Former British ambassador to Iran, Sir Simon Gass, told BBC Radio 4’s Today programme “we really shouldn’t get too ahead of ourselves” when discussing regime change.
He said the lack of organised opposition within Iran means that people do not have anyone to coalesce around who presents an alternative to the regime as it stands.
He added, however, that these protests are different to previous ones in the country, which are bringing in “a much wider movement of protesters than we’ve tended to see in the past”, triggered by ordinary people finding it “almost impossible to make ends meet because of the disaster to the economy”.
At the White House on Friday, Trump said his administration was watching the situation in Iran carefully.
“It looks to me that the people are taking over certain cities that nobody thought were really possible just a few weeks ago,” he said.
He echoed earlier warnings to Iran’s leadership, saying: “We will be hitting them very hard where it hurts.” He added that any US involvement did not mean “boots on the ground”.
On Thursday, Trump said he would “hit them very hard” if they “start killing people”.
Later on Friday, the US said Iran’s foreign minister was “delusional” after he accused Israel and Washington of fuelling the protests.

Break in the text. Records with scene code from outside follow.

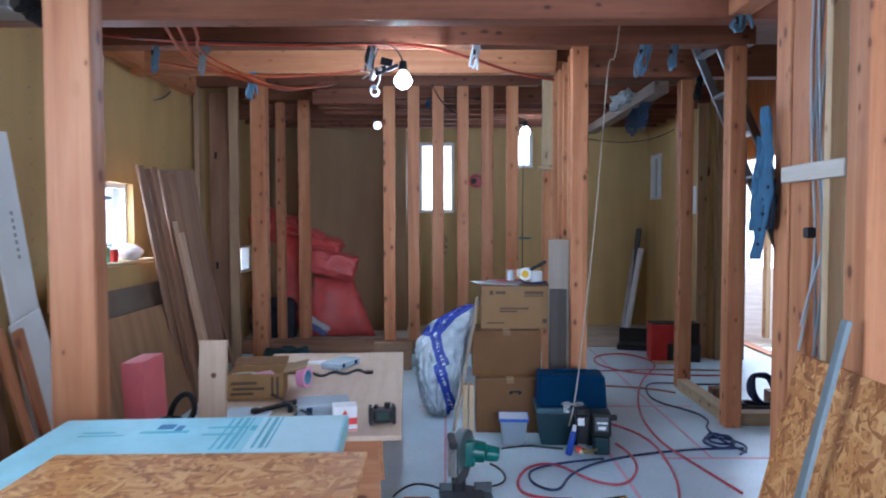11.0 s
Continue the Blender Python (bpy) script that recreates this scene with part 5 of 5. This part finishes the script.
# ---- hoses on the floor ----
def hose(name, pts, r, mat, label, category="hose"):
    return tagged(tube(name, [(x, y, r + 0.002 + (0.012 if i % 3 == 1 else 0.0)) for i, (x, y) in enumerate(pts)], r, mat, res=6), label, category, "hoses and cables on the floor")


hose("air_hose", [(1.45, 3.65), (1.34, 4.06), (1.27, 4.51), (1.34, 5.2), (1.62, 6.1), (2.05, 6.85), (1.84, 7.39), (1.47, 7.2), (1.37, 6.84), (1.6, 6.43), (2.06, 6.25), (2.56, 6.33)], 0.008, red_hose, "pinkish red air hose winding over the floor sheet")
hose("air_hose", [(1.0, 4.9), (1.24, 4.65), (1.2, 3.87), (1.03, 3.37), (1.05, 2.95), (1.2, 2.8)], 0.008, red_hose, "pinkish red air hose on the floor sheet")
hose("air_hose", [(0.99, 4.43), (1.06, 4.12), (0.9, 3.74), (0.71, 3.79), (0.55, 4.06), (0.38, 4.04), (0.28, 3.77), (0.33, 3.55), (0.55, 3.57)], 0.008, red_hose, "red air hose looped near the saw")
hose("navy_hose", [(0.85, 4.16), (0.41, 4.03), (0.35, 3.8), (0.5, 3.64), (0.6, 3.9), (0.89, 4.17), (1.44, 4.34), (1.75, 4.31)], 0.0075, blue_cable, "dark navy hose on the floor sheet")
hose("navy_hose", [(1.75, 4.27), (1.67, 4.42), (1.68, 4.76), (1.78, 4.92), (1.74, 5.11), (1.53, 5.44), (1.59, 5.86), (1.70, 6.03), (2.15, 5.95), (2.46, 6.03)], 0.0075, blue_cable, "dark navy hose winding along the aisle")
hose("navy_hose", [(1.60, 4.55), (1.78, 4.62), (1.74, 4.40), (1.58, 4.45), (1.66, 4.66), (1.80, 4.48), (1.62, 4.30), (1.52, 4.46), (1.70, 4.58), (1.84, 4.36), (1.68, 4.2)], 0.0075, blue_cable, "tangled loops of navy hose by the post")
hose("power_cable", [(-0.36, 3.61), (-0.3, 3.76), (-0.15, 3.76), (-0.08, 3.66)], 0.006, black_cable, "black power cable of the saw", "cable")
hose("power_cable", [(0.04, 3.72), (0.22, 3.7), (0.25, 3.97), (0.17, 4.08)], 0.006, black_cable, "black power cable by the saw", "cable")
hose("power_cable", [(0.26, 4.34), (0.41, 4.38), (0.54, 4.36), (0.64, 4.34)], 0.006, black_cable, "black power cable before the bins", "cable")
hose("brown_hose", [(1.07, 5.97), (1.61, 5.85), (1.80, 5.70)], 0.008, plain("brown_hose", (0.30, 0.13, 0.08), 0.5), "brown air hose across the aisle")
hose("brown_hose", [(1.0, 6.5), (1.4, 6.45), (2.0, 6.6), (2.7, 6.5)], 0.008, plain("brown_hose", (0.30, 0.13, 0.08), 0.5), "brown air hose across the aisle")
solid("pry_bar", (0.40, 0.80, -0.008, 0.008, 0.0, 0.016), black_plastic, "black pry bar on the floor sheet", "pry bar", bevel=0.005).matrix_basis = pose(0.06, 3.40, 0.003, 0, 0, 18) @ pose(0, -0.05, 0)

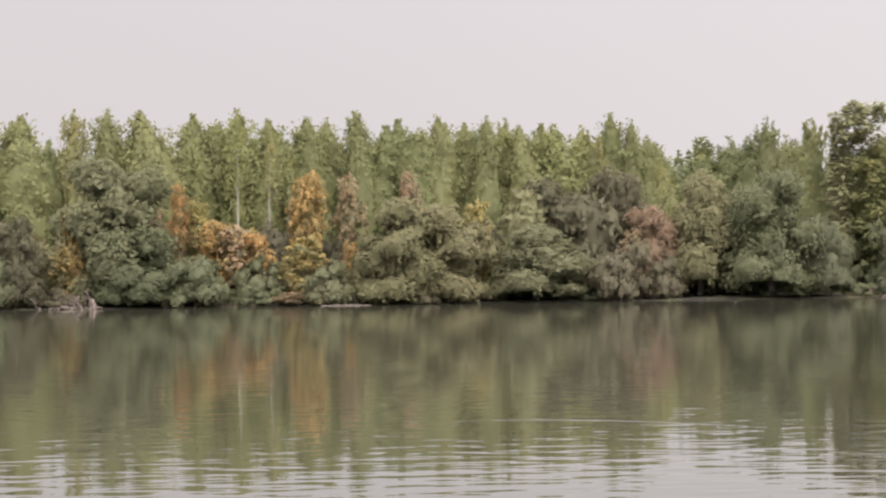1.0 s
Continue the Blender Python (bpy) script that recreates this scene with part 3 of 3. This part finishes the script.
POPLARS_E = [
    (158.7, 300.4, 15.1, 4.2, 1), (159.0, 299.0, 15.4, 4.8, 1), (161.7, 299.8, 15.3, 3.9, 0), (163.2, 303.2, 14.7, 4.2, 1),
    (165.2, 300.4, 14.6, 4.2, 1), (166.3, 303.8, 14.5, 4.2, 0), (168.3, 302.6, 14.9, 4.2, 0), (168.5, 302.6, 15.0, 4.1, 0),
    (172.0, 303.3, 16.6, 4.6, 2), (176.1, 304.1, 16.5, 4.4, 2), (180.9, 306.6, 15.4, 4.1, 0), (182.2, 305.3, 15.7, 3.6, 1),
    (186.3, 306.1, 15.4, 4.4, 0), (190.3, 308.4, 15.0, 4.0, 0), (201.6, 310.6, 15.7, 4.2, 0), (203.1, 309.3, 16.7, 3.9, 0),
]
POPLARS_F = [
    (206.9, 311.4, 15.7, 3.8, 0), (209.1, 310.2, 16.9, 4.0, 0), (211.9, 310.6, 16.5, 3.8, 0), (216.1, 311.3, 16.9, 4.6, 0),
    (220.1, 311.9, 16.1, 4.4, 1), (223.5, 313.8, 16.7, 3.9, 0), (225.6, 309.8, 16.6, 5.2, 2), (231.9, 313.7, 15.5, 4.8, 2),
    (236.7, 314.4, 14.6, 6.1, 2), (242.4, 316.7, 14.1, 4.9, 2), (245.8, 316.3, 15.3, 5.2, 2), (252.0, 317.9, 14.8, 6.6, 2),
    (259.8, 319.9, 14.6, 6.7, 0),
]

WILLOWS_A = [
    (-41.3, 262.6, 12.8, 5.5, 3), (-40.8, 256.4, 7.5, 7.8, 1), (-30.8, 256.6, 11.4, 9.7, 0), (-24.1, 254.2, 3.0, 4.3, 3),
    (-22.8, 264.3, 11.5, 3.1, 3), (-17.2, 255.9, 8.6, 6.6, 2), (-13.6, 253.3, 4.7, 2.4, 1), (-11.5, 254.8, 8.1, 4.7, 2),
    (-2.7, 257.3, 13.4, 10.3, 0), (-1.0, 253.4, 7.0, 6.6, 1), (4.5, 253.4, 4.7, 6.2, 1), (10.2, 256.3, 4.8, 5.1, 1),
    (16.6, 253.9, 3.9, 4.7, 1), (23.0, 255.4, 9.5, 8.0, 3), (27.9, 256.9, 9.0, 8.5, 3), (36.6, 257.8, 7.1, 9.6, 0),
]
WILLOWS_B = [
    (39.3, 265.8, 11.3, 4.1, 2), (44.3, 256.0, 5.7, 5.7, 2), (44.8, 264.4, 12.4, 6.0, 2), (48.3, 261.2, 8.6, 4.7, 6),
    (48.7, 257.1, 4.0, 3.5, 2), (53.0, 261.5, 11.9, 5.8, 3), (58.9, 256.9, 12.0, 8.4, 0), (64.7, 258.1, 7.5, 4.2, 5),
    (72.1, 257.6, 3.8, 5.0, 5), (73.1, 259.1, 7.8, 3.8, 1), (79.1, 257.8, 5.6, 5.2, 1), (79.2, 261.8, 12.3, 7.1, 5),
    (84.8, 259.7, 5.7, 5.3, 1), (92.2, 263.8, 10.1, 7.0, 5), (99.4, 267.2, 8.2, 5.6, 4), (108.9, 268.3, 5.7, 5.3, 4),
]
WILLOWS_C = [
    (113.1, 273.4, 12.9, 4.1, 4), (114.8, 268.7, 8.8, 7.5, 5), (125.4, 274.0, 6.9, 3.8, 5), (131.3, 275.9, 4.8, 4.4, 2),
    (138.0, 282.0, 10.4, 4.3, 0), (141.5, 279.4, 11.2, 7.7, 4), (150.8, 284.8, 11.7, 7.9, 4), (153.9, 283.2, 5.6, 6.2, 4),
    (155.3, 283.0, 3.7, 4.4, 2), (166.0, 291.1, 10.1, 4.9, 2), (168.5, 285.7, 4.6, 8.1, 1), (176.6, 286.8, 3.2, 6.6, 2),
    (185.5, 291.5, 5.5, 6.1, 1), (189.3, 291.7, 3.9, 4.5, 0), (196.2, 292.5, 6.2, 7.9, 4), (203.7, 299.7, 13.5, 7.4, 5),
]
WILLOWS_D = [
    (203.8, 293.5, 6.5, 7.3, 4), (213.9, 296.9, 7.4, 8.6, 5), (224.9, 297.9, 5.0, 9.5, 4), (235.2, 301.2, 3.0, 11.7, 4),
    (244.0, 310.4, 8.3, 9.7, 4),
]
AUTUMN_A = [
    (-36.3, 256.7, 6.5, 2.2, 1), (-23.5, 258.7, 7.5, 5.7, 0), (-19.7, 260.3, 11.4, 3.5, 2), (-6.8, 254.2, 5.8, 3.4, 3),
    (-6.5, 253.9, 9.3, 2.0, 1), (0.8, 260.6, 8.9, 3.2, 2), (3.3, 261.3, 11.2, 2.2, 1), (5.3, 261.2, 9.8, 2.7, 3),
    (6.7, 257.9, 7.6, 4.1, 1), (8.4, 258.0, 7.3, 4.5, 2), (10.0, 261.0, 6.8, 2.9, 3), (10.1, 258.0, 6.6, 3.7, 1),
    (14.6, 257.4, 6.3, 4.2, 3), (15.5, 261.7, 12.2, 3.5, 1), (19.1, 259.1, 5.6, 1.6, 1), (19.4, 262.2, 11.9, 3.0, 2),
]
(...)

“This statement reflects a delusional attempt to deflect from the massive challenges the Iranian regime faces at home,” a US State Department spokesperson said in response to the comments by Foreign Minister Abbas Araghchi.
Early on Saturday, US Secretary of State Marco Rubio posted on X: “The United States supports the brave people of Iran.”
Iranian political activist Taghi Rahmani, who spent 14 years in prison in Iran and whose wife, Nobel Peace Prize winner Narges Mohammadi, was re-arrested in December, told the Today programme he was dubious of American support.
“We believe foreign intervention will make the opposition dependent,” he said. “When the opposition is dependent, you have to sacrifice national interests for that government. This will not be acceptable for the Iranian people.”
The Iranian security and judicial authorities had issued a series of coordinated warnings to protesters on Friday, hardening their rhetoric and echoing an earlier message of “no leniency” by Iran’s top security body, the Supreme National Security Council.
Iran’s National Security Council said “decisive and necessary legal action will be taken” against protesters, which it described as “armed vandals” and “disruptors of peace and security”.
The intelligence arm of Iran’s Islamic Revolution Guard Corps (IRGC) said it would not tolerate what it described as “terrorist acts”, asserting that it would continue its operations “until the complete defeat of the enemy’s plan”.